§ WHAT YOU SHOULD DO: Provide the number of lines where the word "target" occurs, and no other text.

Scene script records:
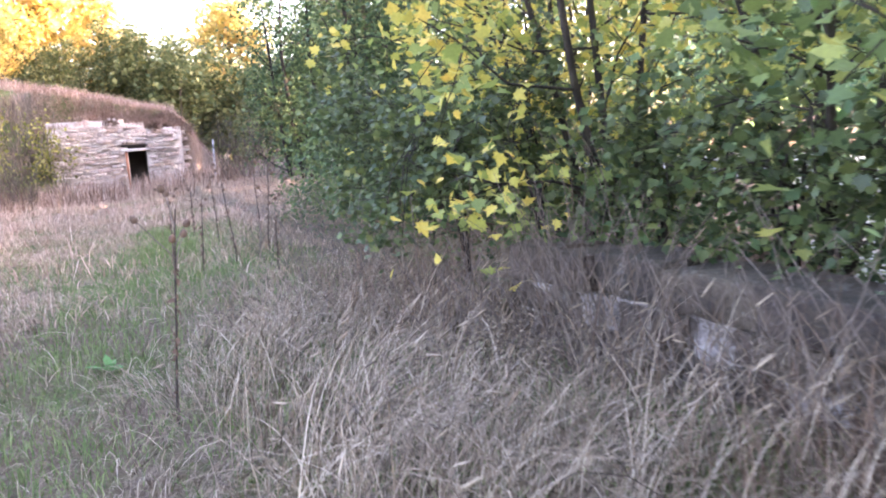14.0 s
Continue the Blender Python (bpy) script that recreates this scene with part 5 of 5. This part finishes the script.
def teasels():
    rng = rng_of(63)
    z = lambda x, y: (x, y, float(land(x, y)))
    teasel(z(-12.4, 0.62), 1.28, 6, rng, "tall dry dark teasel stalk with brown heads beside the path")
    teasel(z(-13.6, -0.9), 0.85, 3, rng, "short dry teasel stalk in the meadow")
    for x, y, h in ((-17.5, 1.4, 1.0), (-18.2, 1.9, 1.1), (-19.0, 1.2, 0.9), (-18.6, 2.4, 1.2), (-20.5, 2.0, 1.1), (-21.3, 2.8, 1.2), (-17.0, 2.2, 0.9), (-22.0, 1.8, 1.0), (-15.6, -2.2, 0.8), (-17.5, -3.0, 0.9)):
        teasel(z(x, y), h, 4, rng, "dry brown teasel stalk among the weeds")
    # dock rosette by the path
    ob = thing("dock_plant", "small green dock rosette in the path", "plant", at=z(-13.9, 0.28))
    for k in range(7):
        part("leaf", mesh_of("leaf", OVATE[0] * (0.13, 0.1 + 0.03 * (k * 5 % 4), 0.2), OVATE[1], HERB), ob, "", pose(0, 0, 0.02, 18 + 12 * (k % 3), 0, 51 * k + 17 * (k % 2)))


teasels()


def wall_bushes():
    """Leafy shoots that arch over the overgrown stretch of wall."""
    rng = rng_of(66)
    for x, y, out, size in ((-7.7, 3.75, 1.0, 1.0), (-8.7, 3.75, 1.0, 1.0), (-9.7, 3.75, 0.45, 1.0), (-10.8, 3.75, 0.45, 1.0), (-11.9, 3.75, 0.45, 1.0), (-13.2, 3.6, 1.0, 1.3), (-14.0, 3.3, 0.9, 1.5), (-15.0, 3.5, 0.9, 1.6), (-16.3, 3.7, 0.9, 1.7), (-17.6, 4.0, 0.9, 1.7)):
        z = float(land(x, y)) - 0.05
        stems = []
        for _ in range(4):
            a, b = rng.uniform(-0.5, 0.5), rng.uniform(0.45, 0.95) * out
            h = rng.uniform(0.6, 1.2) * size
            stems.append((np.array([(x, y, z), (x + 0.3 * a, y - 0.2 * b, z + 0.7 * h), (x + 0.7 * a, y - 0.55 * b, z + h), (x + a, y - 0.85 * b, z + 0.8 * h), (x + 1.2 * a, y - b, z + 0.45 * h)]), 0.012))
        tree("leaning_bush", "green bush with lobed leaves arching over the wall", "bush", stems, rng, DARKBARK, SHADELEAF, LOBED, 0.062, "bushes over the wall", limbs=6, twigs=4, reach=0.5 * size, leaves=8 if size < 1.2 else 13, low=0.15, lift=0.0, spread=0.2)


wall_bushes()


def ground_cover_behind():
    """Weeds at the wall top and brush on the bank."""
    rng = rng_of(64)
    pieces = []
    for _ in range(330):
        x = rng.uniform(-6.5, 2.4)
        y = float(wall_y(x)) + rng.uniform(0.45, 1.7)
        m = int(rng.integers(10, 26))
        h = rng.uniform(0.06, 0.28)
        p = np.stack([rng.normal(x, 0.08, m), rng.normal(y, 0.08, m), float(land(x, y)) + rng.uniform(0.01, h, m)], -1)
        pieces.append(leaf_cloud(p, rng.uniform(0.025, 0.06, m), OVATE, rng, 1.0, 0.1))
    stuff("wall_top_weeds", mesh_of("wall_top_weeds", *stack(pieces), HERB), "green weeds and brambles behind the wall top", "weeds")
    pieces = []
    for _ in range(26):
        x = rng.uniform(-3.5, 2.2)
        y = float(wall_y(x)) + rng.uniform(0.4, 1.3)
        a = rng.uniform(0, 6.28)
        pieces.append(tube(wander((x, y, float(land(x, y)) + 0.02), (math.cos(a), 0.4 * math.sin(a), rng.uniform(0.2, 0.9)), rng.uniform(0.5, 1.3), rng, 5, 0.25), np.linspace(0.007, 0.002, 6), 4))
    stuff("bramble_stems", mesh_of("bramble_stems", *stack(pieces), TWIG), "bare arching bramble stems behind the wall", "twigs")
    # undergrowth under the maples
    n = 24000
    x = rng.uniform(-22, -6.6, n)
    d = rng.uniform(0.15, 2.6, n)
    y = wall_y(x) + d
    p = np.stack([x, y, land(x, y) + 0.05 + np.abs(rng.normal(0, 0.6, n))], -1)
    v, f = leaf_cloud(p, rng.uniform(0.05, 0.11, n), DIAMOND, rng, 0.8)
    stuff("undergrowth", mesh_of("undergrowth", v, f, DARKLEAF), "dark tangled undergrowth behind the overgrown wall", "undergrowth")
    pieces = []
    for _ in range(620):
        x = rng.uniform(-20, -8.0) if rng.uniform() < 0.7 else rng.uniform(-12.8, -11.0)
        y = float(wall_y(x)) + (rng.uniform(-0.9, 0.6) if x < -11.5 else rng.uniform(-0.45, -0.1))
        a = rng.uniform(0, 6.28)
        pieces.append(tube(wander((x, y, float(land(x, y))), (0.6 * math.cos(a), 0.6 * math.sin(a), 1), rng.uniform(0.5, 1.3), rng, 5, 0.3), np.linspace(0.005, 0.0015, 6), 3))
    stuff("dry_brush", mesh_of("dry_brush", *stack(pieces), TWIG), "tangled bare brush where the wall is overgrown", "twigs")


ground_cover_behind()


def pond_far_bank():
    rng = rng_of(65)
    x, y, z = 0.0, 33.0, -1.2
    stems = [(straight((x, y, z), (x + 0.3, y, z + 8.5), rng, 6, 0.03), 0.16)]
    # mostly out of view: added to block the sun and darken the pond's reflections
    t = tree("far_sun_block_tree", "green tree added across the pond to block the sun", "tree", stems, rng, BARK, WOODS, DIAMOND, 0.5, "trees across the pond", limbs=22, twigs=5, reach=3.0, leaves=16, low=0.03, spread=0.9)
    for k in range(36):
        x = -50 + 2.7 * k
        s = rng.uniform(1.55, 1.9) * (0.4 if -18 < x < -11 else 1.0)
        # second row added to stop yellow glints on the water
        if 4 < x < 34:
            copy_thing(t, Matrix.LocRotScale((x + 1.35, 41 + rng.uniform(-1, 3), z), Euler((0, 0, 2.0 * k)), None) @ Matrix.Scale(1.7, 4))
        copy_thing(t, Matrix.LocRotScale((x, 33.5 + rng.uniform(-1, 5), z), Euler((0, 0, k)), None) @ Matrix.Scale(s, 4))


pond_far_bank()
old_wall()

---

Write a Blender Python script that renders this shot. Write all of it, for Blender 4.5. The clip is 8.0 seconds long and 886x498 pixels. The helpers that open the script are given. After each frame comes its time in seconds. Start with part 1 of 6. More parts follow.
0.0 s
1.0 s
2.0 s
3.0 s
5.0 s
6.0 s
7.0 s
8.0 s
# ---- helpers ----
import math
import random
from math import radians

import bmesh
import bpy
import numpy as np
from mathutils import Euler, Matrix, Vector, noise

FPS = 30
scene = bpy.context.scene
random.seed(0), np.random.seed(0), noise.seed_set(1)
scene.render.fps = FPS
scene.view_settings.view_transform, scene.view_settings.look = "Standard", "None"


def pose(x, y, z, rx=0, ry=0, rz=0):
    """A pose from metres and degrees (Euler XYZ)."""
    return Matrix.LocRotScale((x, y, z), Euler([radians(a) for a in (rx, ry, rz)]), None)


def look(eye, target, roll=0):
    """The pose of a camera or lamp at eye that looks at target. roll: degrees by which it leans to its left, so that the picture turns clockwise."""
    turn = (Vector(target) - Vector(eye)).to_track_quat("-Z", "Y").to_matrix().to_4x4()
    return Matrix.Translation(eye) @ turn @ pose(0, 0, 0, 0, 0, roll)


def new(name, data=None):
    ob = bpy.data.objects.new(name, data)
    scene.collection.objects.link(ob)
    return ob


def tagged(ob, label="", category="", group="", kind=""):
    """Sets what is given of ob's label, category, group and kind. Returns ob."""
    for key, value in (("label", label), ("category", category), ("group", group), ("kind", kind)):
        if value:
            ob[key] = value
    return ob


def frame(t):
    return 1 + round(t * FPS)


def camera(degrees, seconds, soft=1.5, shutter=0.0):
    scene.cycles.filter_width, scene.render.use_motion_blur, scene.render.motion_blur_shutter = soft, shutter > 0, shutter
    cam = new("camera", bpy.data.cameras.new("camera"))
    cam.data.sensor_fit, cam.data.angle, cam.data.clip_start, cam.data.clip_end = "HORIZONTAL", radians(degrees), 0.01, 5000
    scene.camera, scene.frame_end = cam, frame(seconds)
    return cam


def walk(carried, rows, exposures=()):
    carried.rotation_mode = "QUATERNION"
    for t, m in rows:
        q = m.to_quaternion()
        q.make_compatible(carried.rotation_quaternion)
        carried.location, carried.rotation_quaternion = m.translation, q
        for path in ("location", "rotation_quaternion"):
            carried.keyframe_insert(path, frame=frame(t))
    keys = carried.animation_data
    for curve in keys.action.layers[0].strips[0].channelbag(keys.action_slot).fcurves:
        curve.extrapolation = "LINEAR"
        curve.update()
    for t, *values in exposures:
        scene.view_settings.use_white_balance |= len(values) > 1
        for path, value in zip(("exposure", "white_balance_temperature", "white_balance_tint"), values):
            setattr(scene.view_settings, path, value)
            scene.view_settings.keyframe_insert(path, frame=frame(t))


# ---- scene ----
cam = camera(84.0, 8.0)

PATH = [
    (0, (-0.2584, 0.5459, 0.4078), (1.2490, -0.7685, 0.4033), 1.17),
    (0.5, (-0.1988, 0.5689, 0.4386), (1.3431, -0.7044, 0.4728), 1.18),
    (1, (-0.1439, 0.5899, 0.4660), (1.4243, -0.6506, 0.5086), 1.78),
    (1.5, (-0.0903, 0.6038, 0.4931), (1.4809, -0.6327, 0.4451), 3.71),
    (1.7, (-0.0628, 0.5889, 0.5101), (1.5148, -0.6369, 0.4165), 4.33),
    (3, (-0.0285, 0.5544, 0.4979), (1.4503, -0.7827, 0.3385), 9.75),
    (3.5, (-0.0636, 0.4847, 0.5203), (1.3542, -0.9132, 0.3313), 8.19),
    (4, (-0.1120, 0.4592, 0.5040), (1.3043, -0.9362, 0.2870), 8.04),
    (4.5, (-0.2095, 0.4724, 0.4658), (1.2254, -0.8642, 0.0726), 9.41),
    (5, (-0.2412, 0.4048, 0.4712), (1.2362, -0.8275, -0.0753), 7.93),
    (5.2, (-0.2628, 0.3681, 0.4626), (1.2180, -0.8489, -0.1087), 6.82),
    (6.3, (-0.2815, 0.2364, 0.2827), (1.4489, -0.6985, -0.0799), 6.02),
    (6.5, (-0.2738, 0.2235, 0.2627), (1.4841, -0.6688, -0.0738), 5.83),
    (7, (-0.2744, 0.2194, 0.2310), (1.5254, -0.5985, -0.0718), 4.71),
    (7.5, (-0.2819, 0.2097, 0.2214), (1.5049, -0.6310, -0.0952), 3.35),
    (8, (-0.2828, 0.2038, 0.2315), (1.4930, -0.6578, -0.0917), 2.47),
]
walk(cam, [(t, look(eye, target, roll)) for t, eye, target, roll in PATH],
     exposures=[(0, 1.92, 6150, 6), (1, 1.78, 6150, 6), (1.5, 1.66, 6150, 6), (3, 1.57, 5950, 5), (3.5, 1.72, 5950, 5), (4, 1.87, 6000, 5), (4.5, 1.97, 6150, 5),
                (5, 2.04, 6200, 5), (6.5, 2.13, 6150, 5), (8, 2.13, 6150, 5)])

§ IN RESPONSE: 4